As in the argument with Vladimyr, I take the same position.  There is no stable "you".  There is no such thing as the "mind".  What does exist, however, is the real stuff around you, including your fingers, your tongue, your ears, etc.  As you write down your rhetoric, you (as Eric suggested) reconfigure yourself.  In my own personal experience, the act of saying or writing something can either verify or decohere whatever physiological state I was in before.  (Note these acts address logical validity, not soundness.  That has to be done interpersonally, through a more isotropic medium.)  Another example is when you, say, write code and then have to read that code 10 years later.  The writing is both persuasive and informative.  In fact, to emphasize the false distinction is to engage in the very abstraction I'm ranting against.  Yes, Steve, you are as evil as the rest of us. 8^)

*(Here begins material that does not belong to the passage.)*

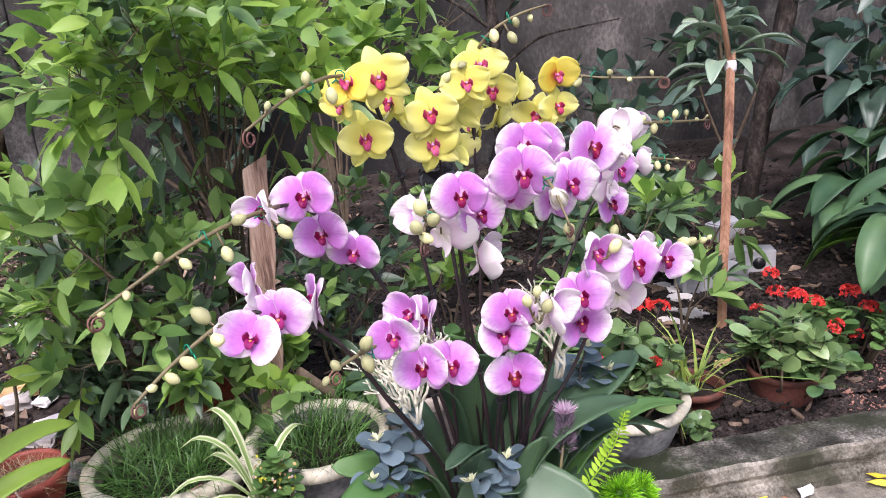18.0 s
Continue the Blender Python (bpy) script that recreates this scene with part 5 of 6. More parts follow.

Similarly, in direct response to Marcus' "listeners bear responsibility" ... I was reared to avoid stating the obvious.  But as I die, it becomes more obvious that one person's obvious is another's occult.  So, to be clear, I'm arguing that all these things are tightly coupled.  Soooo ... yes, of course the listener bears some responsibility.  If a listener abstracts their self, they are just as evil as a speaker abstracting their self.

And you're right that it bears directly on the obvious false equivalence between intelligence and AI, specific or general.  It would be great fun to use AI to craft a new political philosophy.  Of course, I like stochasticity, so I'd simply train an Eddington typewriter on Marx, Ghandi, Hitler, Roosevelt, etc. and see what popped out.  That would probably be as effective as any body of rhetoric that popped out of any one "mind".



On 05/05/2017 10:55 AM, Steven A Smith wrote:
> As usual, I am enjoying watching your semantic and conceptual fencing match here.  The flash of parry, riposte, counter-riposte can be blinding but engaging.   The content, when I feel I have parsed it down all the way is usually enlightening and informative.
> 
> Rather than try to join in and thus create a bit of a melee, I will try to stand back and lob a few things onto the ground of the discussion.
> 
> Firstly, my own throwdown of "rhetoric" was intended to be very specific.  I believe that you both took it to be a bit more broad than intended.  I specifically meant rhetoric as "language intended to persuade".  I hold this specifically distinct from "language intended to inform" and "language used to think or contemplate".  Unfortunately I discovered that in fact the formal definition of rhetoric includes "to inform" as well as "to persuade"
> 
> I believe that both of you are primarily using language intended to inform in this (and most if not all) discussions in this forum.   But I also believe that MOST public discourse is fundamentally rhetorical.   Noam Chomsky might be the closest to a public figure outside of hard sciences who seems able to refrain from deliberately conflating persuasive and informational language.
> 
> My point in this pivots around Marcus' point here of "Listeners, bear some responsibility too".  In my general experience, but acutely informed by our recent elections, MOST listeners seek out persuasive rhetoric which supports their existing beliefs... and ignore or at least are fairly unaware of the difference of that from informational rhetoric.   They are not seeking to understand or even learn more, they are seeking to confirm existing biases and to adopt convincing rhetoric to flail their opponents with.
> 
> I particularly appreciate the discussions the two of you share with the rest of us here, but there are many (or at least several) others who seem to maintain a similar level of honest intent to inform and/or explore rather than simply persuade.
> 
> Touching briefly onthe OP or is it OT, I thnk that both SAI and GAI may be a severe travesty in our culture to whatever extent we "listeners" don't take responsibility.   Will AI become the new speechwriters?   Have they already?   I think that Artificial Wisdom will come much later than effective Artificial Intelligence and would seem to need to grow out of GAI rathr than SAI.